Scan the listing below and copy every line holding "roll".

--- START Data segment ---

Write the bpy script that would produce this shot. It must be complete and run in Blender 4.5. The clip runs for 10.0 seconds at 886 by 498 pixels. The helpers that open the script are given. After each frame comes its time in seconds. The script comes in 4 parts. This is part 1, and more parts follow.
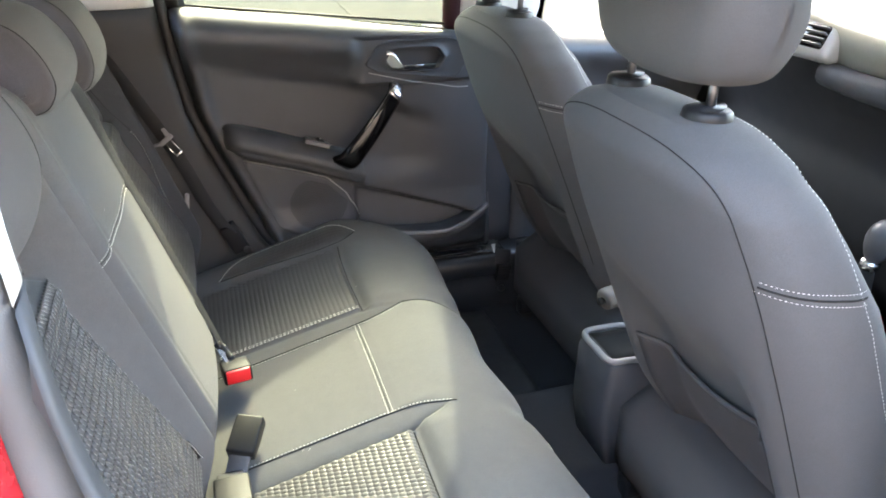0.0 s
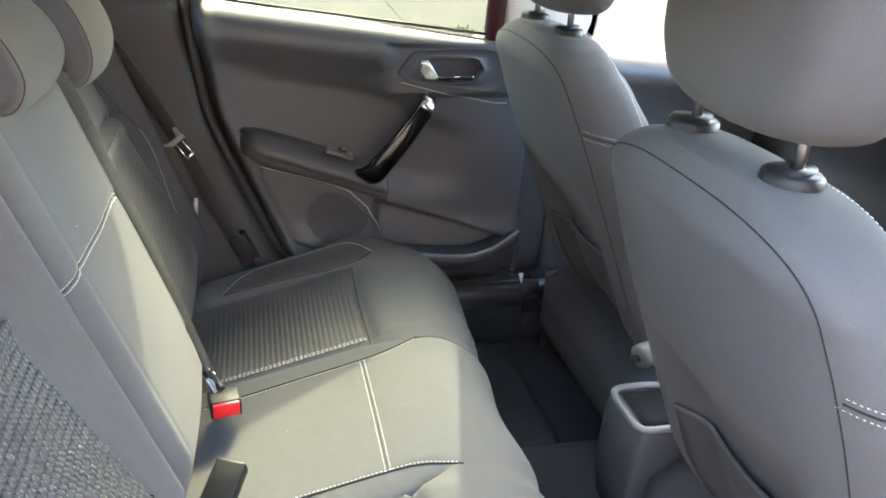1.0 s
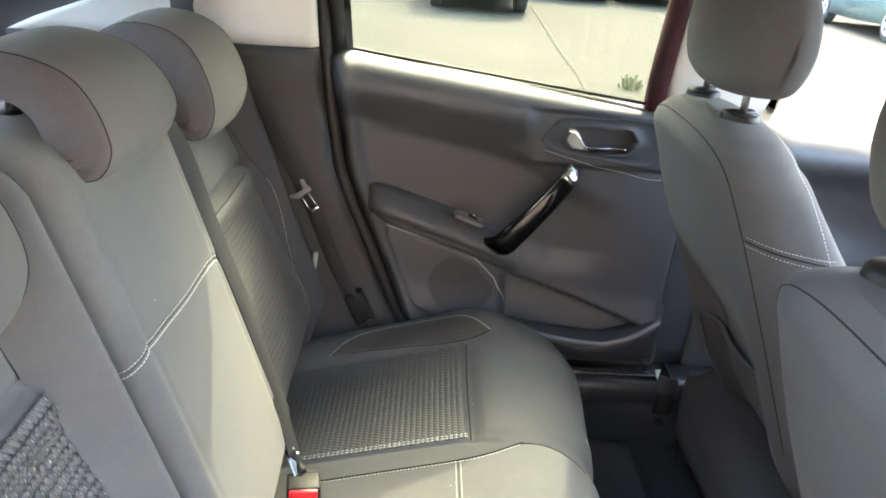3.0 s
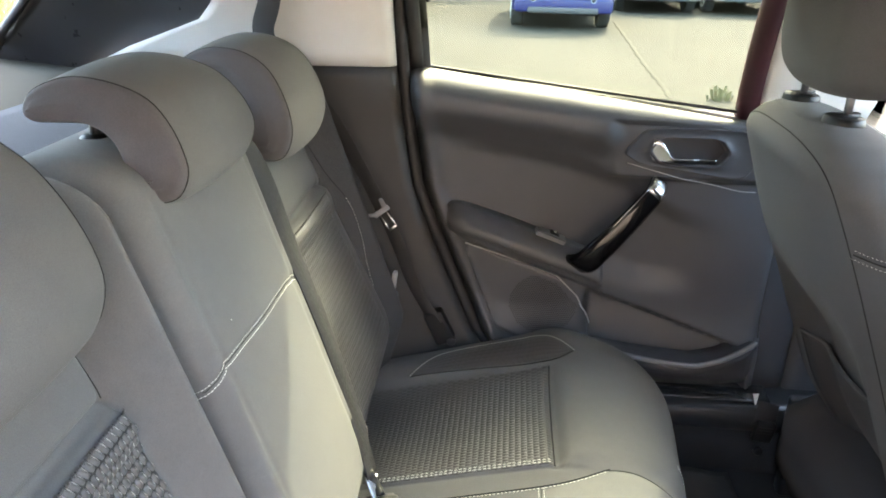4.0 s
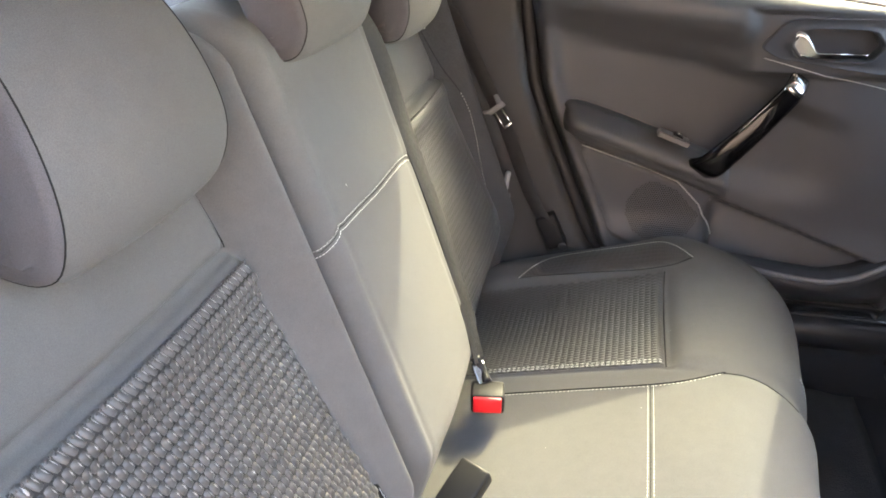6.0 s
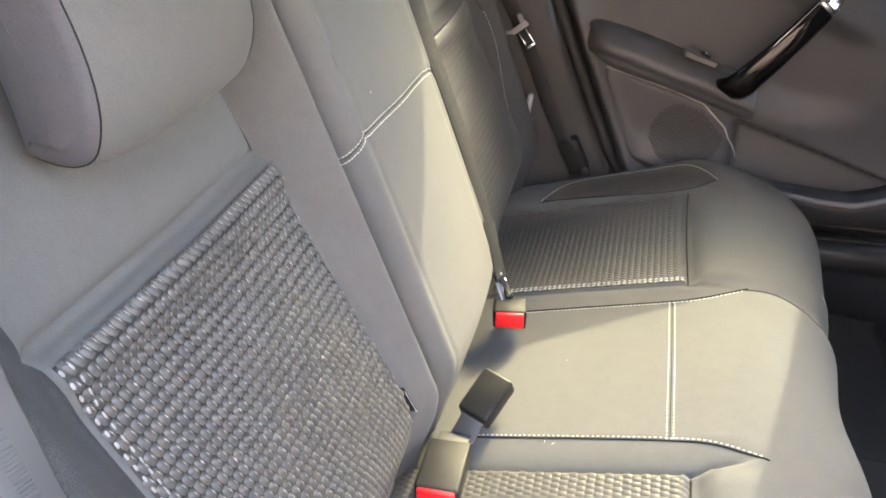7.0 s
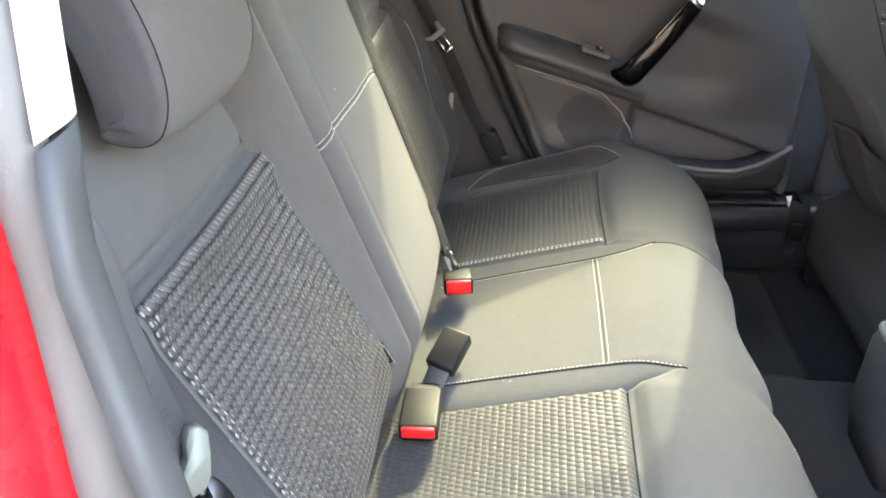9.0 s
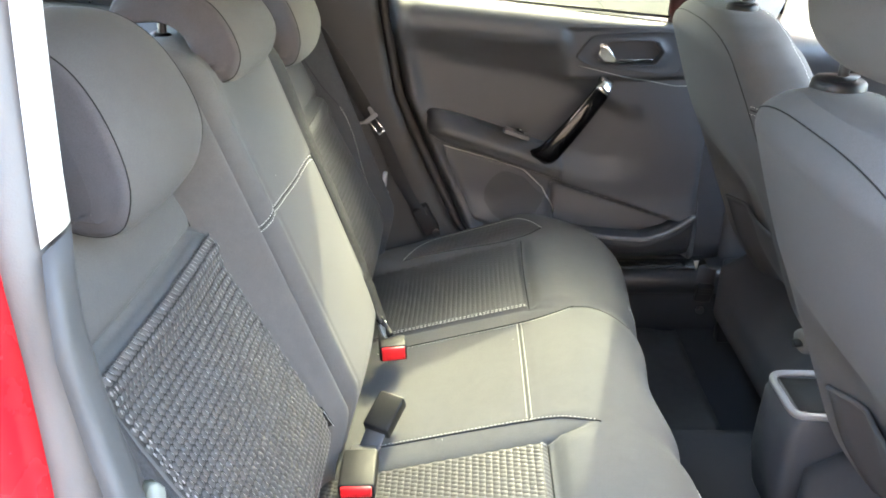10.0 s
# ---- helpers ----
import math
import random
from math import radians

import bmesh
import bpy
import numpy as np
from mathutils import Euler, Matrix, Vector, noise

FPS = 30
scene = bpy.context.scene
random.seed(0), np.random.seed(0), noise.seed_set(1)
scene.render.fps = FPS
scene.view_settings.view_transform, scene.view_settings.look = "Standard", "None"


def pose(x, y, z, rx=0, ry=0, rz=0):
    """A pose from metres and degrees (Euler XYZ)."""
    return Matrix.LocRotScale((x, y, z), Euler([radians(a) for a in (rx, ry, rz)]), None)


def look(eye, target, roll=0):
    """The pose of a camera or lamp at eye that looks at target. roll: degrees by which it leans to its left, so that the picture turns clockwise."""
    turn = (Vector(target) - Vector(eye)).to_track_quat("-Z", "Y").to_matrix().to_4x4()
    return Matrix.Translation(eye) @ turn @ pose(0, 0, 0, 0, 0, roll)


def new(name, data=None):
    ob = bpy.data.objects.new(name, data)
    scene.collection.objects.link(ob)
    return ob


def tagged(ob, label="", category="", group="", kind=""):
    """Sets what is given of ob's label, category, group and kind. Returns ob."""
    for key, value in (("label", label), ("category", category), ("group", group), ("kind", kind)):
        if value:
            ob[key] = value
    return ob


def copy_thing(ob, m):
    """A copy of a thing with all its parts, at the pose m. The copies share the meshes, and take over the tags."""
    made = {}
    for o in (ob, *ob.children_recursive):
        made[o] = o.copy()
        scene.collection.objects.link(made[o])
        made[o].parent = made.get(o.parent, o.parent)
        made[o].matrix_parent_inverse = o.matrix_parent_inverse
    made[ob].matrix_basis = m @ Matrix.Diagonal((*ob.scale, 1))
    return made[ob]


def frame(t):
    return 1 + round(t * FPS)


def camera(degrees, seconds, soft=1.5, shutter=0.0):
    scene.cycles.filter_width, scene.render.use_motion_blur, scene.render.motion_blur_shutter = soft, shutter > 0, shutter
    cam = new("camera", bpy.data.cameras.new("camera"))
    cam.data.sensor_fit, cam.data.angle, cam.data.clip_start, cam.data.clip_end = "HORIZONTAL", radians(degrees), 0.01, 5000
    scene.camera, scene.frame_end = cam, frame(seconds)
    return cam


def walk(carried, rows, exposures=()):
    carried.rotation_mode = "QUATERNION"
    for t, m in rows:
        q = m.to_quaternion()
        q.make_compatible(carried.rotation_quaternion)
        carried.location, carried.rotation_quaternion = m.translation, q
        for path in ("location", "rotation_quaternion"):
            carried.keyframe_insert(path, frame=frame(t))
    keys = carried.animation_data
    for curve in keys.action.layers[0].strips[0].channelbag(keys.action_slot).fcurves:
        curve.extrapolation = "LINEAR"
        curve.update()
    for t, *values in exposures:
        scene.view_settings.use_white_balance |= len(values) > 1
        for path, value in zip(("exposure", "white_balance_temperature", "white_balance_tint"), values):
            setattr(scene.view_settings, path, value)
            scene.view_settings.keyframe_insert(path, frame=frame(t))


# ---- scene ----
from mathutils.bvhtree import BVHTree

cam = camera(62.7, 10.0, 1.8)
PATH = [
    (0, (-0.206, -1.014, 1.31), (0.348, 0.691, 0.423), 0.5),
    (0.5, (-0.182, -0.945, 1.303), (0.346, 0.769, 0.418), 2.2),
    (1, (-0.15, -0.882, 1.302), (0.323, 0.848, 0.418), 3.8),
    (1.5, (-0.129, -0.828, 1.306), (0.271, 0.92, 0.421), 5.6),
    (2, (-0.107, -0.789, 1.312), (0.196, 0.981, 0.432), 6.7),
    (2.5, (-0.095, -0.758, 1.323), (0.098, 1.04, 0.469), 6.4),
    (4, (-0.081, -0.711, 1.309), (-0.237, 1.122, 0.524), 1.5),
    (4.5, (-0.079, -0.708, 1.294), (-0.339, 1.102, 0.482), 0.4),
    (5, (-0.078, -0.708, 1.275), (-0.421, 1.073, 0.433), -0.4),
    (5.5, (-0.081, -0.717, 1.257), (-0.477, 1.03, 0.369), -0.6),
    (6.8, (-0.079, -0.743, 1.218), (-0.553, 0.888, 0.163), -1.3),
    (7, (-0.082, -0.75, 1.211), (-0.552, 0.866, 0.13), -1.6),
    (7.5, (-0.087, -0.777, 1.198), (-0.539, 0.811, 0.068), -2.5),
    (8, (-0.099, -0.812, 1.194), (-0.492, 0.78, 0.048), -3.1),
    (8.5, (-0.112, -0.858, 1.207), (-0.426, 0.77, 0.088), -2.9),
    (9, (-0.114, -0.906, 1.237), (-0.343, 0.78, 0.185), -2.2),
    (9.5, (-0.104, -0.945, 1.268), (-0.251, 0.8, 0.302), -1.2),
    (10, (-0.092, -0.984, 1.289), (-0.163, 0.803, 0.393), -0.8),
]

EXPOSURE = [(0.0, 5.83, 7400, 4), (3.0, 6.0, 7750, 4), (4.5, 5.9, 7950, 4), (5.5, 6.1, 8150, 9), (7.5, 6.1, 8450, 11), (8.5, 6.1, 8200, 8), (9.0, 6.12, 7950, 4), (10.0, 6.1, 7600, 3)]
walk(cam, [(t, look(eye, target, roll)) for t, eye, target, roll in PATH], EXPOSURE)

# ---------------------------------------------------------------- daylight
SUN_AZ, SUN_EL = radians(72.5), radians(39.5)      # azimuth from the car's nose towards its left side
world = bpy.data.worlds.new("daylight")
scene.world = world
world.use_nodes = True
wn = world.node_tree
sky = wn.nodes.new("ShaderNodeTexSky")
sky.sky_type = "NISHITA"
sky.sun_disc = False
sky.sun_elevation = SUN_EL
sky.sun_rotation = radians(90) - SUN_AZ
sky.dust_density = 2.0
sky.air_density = 0.8
sky.ozone_density = 0.4
wn.links.new(sky.outputs["Color"], wn.nodes["Background"].inputs["Color"])
wn.nodes["Background"].inputs["Strength"].default_value = 0.15
sun_dir = Vector((math.cos(SUN_AZ) * math.cos(SUN_EL), math.sin(SUN_AZ) * math.cos(SUN_EL), math.sin(SUN_EL)))
sun = new("sun", bpy.data.lights.new("sun", "SUN"))
sun.data.energy = 0.275
sun.data.angle = radians(0.53)
sun.data.color = (1.0, 0.985, 0.965)
sun.matrix_world = look(sun_dir * 20, (0, 0, 0))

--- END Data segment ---

**Expected answer**:
def look(eye, target, roll=0):
    """The pose of a camera or lamp at eye that looks at target. roll: degrees by which it leans to its left, so that the picture turns clockwise."""
    return Matrix.Translation(eye) @ turn @ pose(0, 0, 0, 0, 0, roll)
walk(cam, [(t, look(eye, target, roll)) for t, eye, target, roll in PATH], EXPOSURE)